O quadro, porém, é antigo, e o novo é que vem sendo o fiel na balança. O universo da leitura e da escrita digital, acompanhados dos gigantes como Amazon, Google, Microsoft e Facebook, para ficarmos com os mais conhecidos e ainda relevantes, adentrou com fúria na popularização da parafernália eletrônica.

E esse digital, elevado à última fronteira da dita revolução tecnológica, é que vem condicionando a leitura e a produção escrita no Brasil, e possivelmente ao redor do mundo.

E é na leitura e na escrita que encontramos as novas formas de consumo de livros, ou melhor, os formatos de leitura e da relação com o conteúdo escrito do cidadão contemporâneo. E aqui, visto às constantes inovações em aplicativos e jogos eletrônicos, fica mais do que nítida a disputa do olhar e a disputa pelo tempo de entretenimento e estudo.

Não é difícil perceber, como telespectador, por exemplo, como somos sugados para as ofertas de diversão televisionada. Além de sinais a cabo, e que não são poucos, temos os sinais pela internet e a própria internet a nos oferecer o impensável e a cada dia mais barato e fértil. E talvez esse impensável seja o verdadeiro responsável por erros cada vez maiores em concepções sociais e políticas – vide o fascismo que retoma sua força, e também pela perpetuação de inverdades sobre mundo fora de nossas casas. Uma mentira, hoje, nunca teve tanta facilidade de se ver ampliada, a destruir vidas, e pior, em justificar a eliminação de povos, como na Síria e Palestina, ou de permitir que eminentes mafiosos assumam o poder num país importante como o nosso.

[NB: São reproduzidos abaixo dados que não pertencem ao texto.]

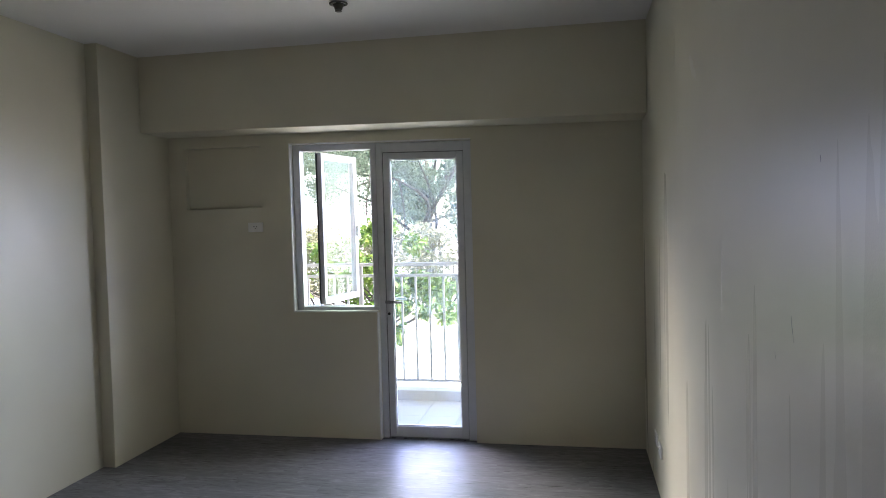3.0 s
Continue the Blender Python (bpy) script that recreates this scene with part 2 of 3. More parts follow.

A boa nota, e é boa sim, é que o leitor, na sua maioria sempre aberto a experiências, não se tornou ainda nas tais massas amorfas e opacas como alguns pós-modernos dos anos 1980 tanto insistiram nos fazer crer. E enquanto persistir discordância, livros em papel e criança com livros na mão, o mundo ainda terá saídas – apesar dos golpes e das mentiras.